The Doppler Effect
After reading this section you will be able to do the following:
- Observe the experiment below and discuss why you hear a difference when an object is moving, but the sound itself is not changing.
Sound and motion
When we are moving, or a source producing a sound is moving, we hear things differently. You may have noticed that a train whistle gets lower as it passes you. The whistle is not changing pitch, but you are hearing a change. This principle is known as the Doppler effect. The Doppler effect is named after the Austrian physicist, Christian Johann Doppler, who discovered it.
What did Christian Johann Doppler discover?
Doppler claimed that if a sound is getting closer to you, either because its source is approaching you or because you are going towards the source, the sound will seem higher than it really is. If you are heading away from a source or it is going away from you, he believed the sound would seem lower than its actual pitch. To test his theory, scientists hired 15 trumpeters to play on a moving train. As the train passed by them, they heard a drop in pitch, just like Doppler predicted.
The Doppler effect happens because distance affects the amount of time it takes you to hear the sound. Imagine you are playing in the park and your friend rolls a ball to you. The ball would reach you sooner if you walked towards it and later if you moved away from it. The same is true for sound. Remember that frequency is wavelengths per time. If you hear a frequency in a shorter amount of time, it seems like you are hearing a higher frequency. For example, say you heard a sound that had 50 wavelengths by the time it reached you, it would have taken it 5 seconds to reach you. The frequency of that sound is 50 divided by 5, or 10 Hertz. Imagine you heard the same sound, but this time you were moving towards its source and it only took 2 seconds for 50 wavelengths to reach you. Now the frequency you hear is 50 divided by 2, or 25 Hertz. The frequency seemed higher because you were moving. If you were not moving, after 2 seconds, only 20 wavelengths would have reached you and the frequency would still sound like 10 Hertz.

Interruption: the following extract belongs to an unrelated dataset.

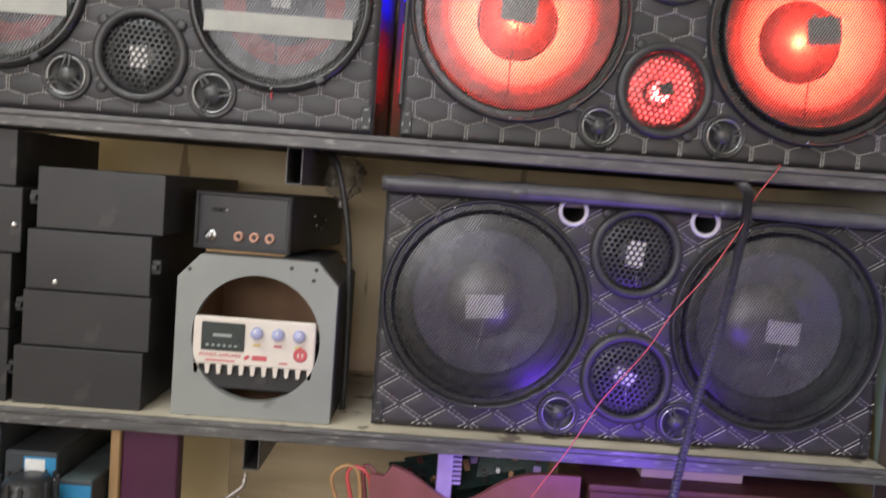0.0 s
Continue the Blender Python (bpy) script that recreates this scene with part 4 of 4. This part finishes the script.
def carton(x0, x1, y0, y1, h, label, front=(0.0, 1.0), patch=False, top=DARK_CARD):
    """A closed carton: body, two lid flaps with a gap between, and a printed label on its front."""
    w, d = x1 - x0, y1 - y0
    c = thing("carton", (x0, y0, S), label, "carton", "cartons on the lowest shelf")
    part("body", block(0, w, 0, d, 0, h, DARK_CARD, 0.0012, 1), c)
    for a, b in ((0.001, d / 2 - 0.0006), (d / 2 + 0.0006, d - 0.001)):
        part("lid_flap", block(0.001, w - 0.001, a, b, h, h + 0.0012, top, 0.0005, 1), c)
    lb = part("printed_label", block(w * front[0] + 0.001, w * front[1] - 0.001, -0.0008, 0.0, h - 0.046, h - 0.004, BLUE_CARD), c, label="cyan printed label")
    if patch:
        part("white_patch", block(w * 0.40, w * 0.78, -0.0014, -0.0008, h - 0.026, h - 0.006, WHITE_INK), lb)
    return c


carton(-0.48, -0.392, -0.005, 0.11, 0.205, "black carton with a cyan label")
carton(-0.389, -0.335, 0.0, 0.16, 0.178, "black carton with a cyan and white label", (0.35, 1.0), True)
carton(-0.332, -0.297, -0.002, 0.15, 0.152, "small dark carton with a grey-green lid", top=TEAL_CARD)
fan = thing("cooling_fan", (-0.352, -0.026, S), "round black ribbed magnet housing", "fan")
part("housing", lathe([(0.0, 0.10), (0.02, 0.10), (0.026, 0.09), (0.027, 0.004), (0.022, 0.0)], PLASTIC, 32), fan, (0, 0.0, 0.062), turn=(90, 0, 0))
for k in range(14):
    a = 2 * math.pi * k / 14
    part("rib", block(-0.0018, 0.0018, -0.002, 0.002, 0.0, 0.10, PLASTIC, 0.0006, 1), fan, (0.0275 * math.cos(a), 0.0275 * math.sin(a), 0.0625), turn=(0, 0, 360 * k / 14))
part("base", block(-0.026, 0.026, -0.026, 0.026, 0.0, 0.062, PLASTIC, 0.003), fan)
solo("wooden_batten", block(-0.010, 0.0, 0.0, 0.03, 0, 0.2135, WOOD, 0.001, 1), (-0.283, 0.03, S), "bare wooden batten standing under the shelf", "batten")
solo("maroon_panel", block(0, 0.060, 0.0, 0.02, 0, 0.2135, MAROON, 0.0015, 1), (-0.2825, 0.036, S), "maroon painted board standing under the shelf", "board")
solo("plywood_sheet", block(-0.215, 0.06, 0.0, 0.008, 0, 0.21, PLY, 0.001, 1), (0.0, 0.24, S), "dusty plywood sheet leaning behind", "plywood")
solo("wire_hook", tube([(-0.139, -0.008, 0.966), (-0.140, -0.016, 0.955), (-0.152, -0.02, 0.945), (-0.160, -0.02, 0.938), (-0.150, -0.022, 0.934), (-0.142, -0.018, 0.945)], 0.0022, STEEL_CUT, 6, 8), (0, 0, 0), "twisted bare wire hook below the tube", "hook")

pile = thing("circuit_boards", (0.02, 0.02, S), "pile of old green circuit boards with components", "circuit board")
rnd = random.Random(11)
for k in range(6):
    b = part("board", block(0, 0.075, 0, 0.06, 0, 0.0016, PCB), pile, (0.02 * k, 0.01 + 0.012 * (k % 3), 0.13 + 0.010 * k % 0.05), turn=(rnd.uniform(20, 70), rnd.uniform(-20, 20), rnd.uniform(-30, 30)))
    for q in range(14):
        w = rnd.uniform(0.003, 0.009)
        part("component", block(0, w, 0, w * rnd.uniform(0.6, 1.4), 0.0016, 0.004 + rnd.uniform(0, 0.009), (PLASTIC, CHROME, VIOLET_PLASTIC, OCHRE_CLOTH, BROWN_RED)[rnd.randrange(5)], 0.0005, 1), b, (rnd.uniform(0, 0.066), rnd.uniform(0, 0.05), 0))
part("base_tray", block(0, 0.17, 0, 0.09, 0, 0.14, DARK_CARD, 0.002), pile)
hs = thing("heat_sink", (0.056, 0.0, S), "lilac plastic block with comb teeth", "heat sink")
part("block", block(0, 0.016, 0, 0.03, 0, 0.212, VIOLET_PLASTIC, 0.001), hs)
for k in range(7):
    part("tooth", block(0.016, 0.025, 0.002, 0.028, 0.176 + k * 0.005, 0.1785 + k * 0.005, VIOLET_PLASTIC), hs)
# a pink guard with a round cut, and a red-brown board
verts, faces = [], []
n = 30
for y in (0.0, 0.008):
    for k in range(n + 1):
        f = k / n
        dip = 0.036 * math.exp(-((f - 0.42) / 0.20) ** 2) + (0.012 if f < 0.08 else 0)
        verts += [(0.215 * f, y, 0.0), (0.215 * f, y, 0.197 - dip)]
o = 2 * (n + 1)
for k in range(n):
    a = 2 * k
    faces += [(a, a + 2, a + 3, a + 1), (o + a, o + a + 1, o + a + 3, o + a + 2), (a + 1, a + 3, o + a + 3, o + a + 1)]
solo("pink_guard", mesh_from(verts, faces, PINK), (-0.012, -0.010, S), "pinkish plastic guard with a curved upper edge", "guard")
rc = thing("red_brown_case", (0.215, 0.0, S), "red-brown wooden case under the shelf", "case")
part("front_board", block(0, 0.28, 0, 0.010, 0, 0.1795, BROWN_RED, 0.002), rc)
for x in (0.0, 0.271):
    part("side_board", block(x, x + 0.009, 0.0104, 0.2, 0, 0.1795, BROWN_RED, 0.001), rc)
part("lid", block(-0.002, 0.282, -0.003, 0.2, 0.180, 0.188, BROWN_RED, 0.0025), rc)
part("base_board", block(0.0094, 0.2706, 0.0104, 0.2, 0.001, 0.009, BROWN_RED), rc)
solo("cream_block", block(0, 0.11, 0, 0.03, 0, 0.016, PLY, 0.002), (0.275, 0.03, S + 0.1882), "pale wooden block on the red-brown case", "wood")
for k in range(5):
    x = -0.04 + 0.012 * k
    solo("loose_wire", tube([(x, 0.03, S + 0.002), (x + 0.004, 0.01, 0.90), (x - 0.012 + 0.004 * k, 0.0, 0.965 + 0.006 * (k % 3)), (x + 0.014, -0.002, 0.975 - 0.006 * k), (x + 0.02, 0.01, 0.90), (x + 0.018, 0.04, S + 0.002)], 0.0022, (OCHRE_CLOTH, RED_WIRE, PINK, OCHRE_CLOTH, CABLE)[k], 6, 8),
         (0, 0, 0), "loose coloured wire in a bundle", "wire", "loose wires")

# ---- tube lamp ----
tl = thing("tube_lamp", (-0.75, -0.95, 2.64), "lit white tube lamp under the ceiling", "lamp")
part("batten", block(-0.6, 0.6, -0.02, 0.02, 0.02, 0.06, PVC, 0.003), tl)
part("lit_tube", lathe([(0, -0.58), (0.013, -0.58), (0.013, 0.58), (0, 0.58)], GLOW_TUBE, 16), tl, (0, 0, 0.005), turn=(0, 0, 90))

solo("wooden_scrap", block(-0.009, 0.009, 0, 0.01, 0, 0.238, WOOD, 0.001, 1), (-0.0205, 0.19, 1.3170), "bare wooden scrap standing between the cabinets", "wood", turn=(-3, 0, 0))
part("nail", lathe([(0, -0.0012), (0.0007, -0.001), (0.0009, 0)], DULL, 10), east, (-0.0004, -0.120, 1.5563), turn=(0, 0, -90))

The opposite happens when the distance between you and a source of sound widens. Now it takes longer for you to hear a certain amount of wavelengths. Therefore, the frequency seems lower. The Doppler effect makes a pitch appear to change when you, or the source, are in motion.
Review:
- The doppler effect is an effect in which when a sound source is moving it appears as if the frequency is higher when the source is moving towards you and as if the frequency is lower when the source is moving away from you.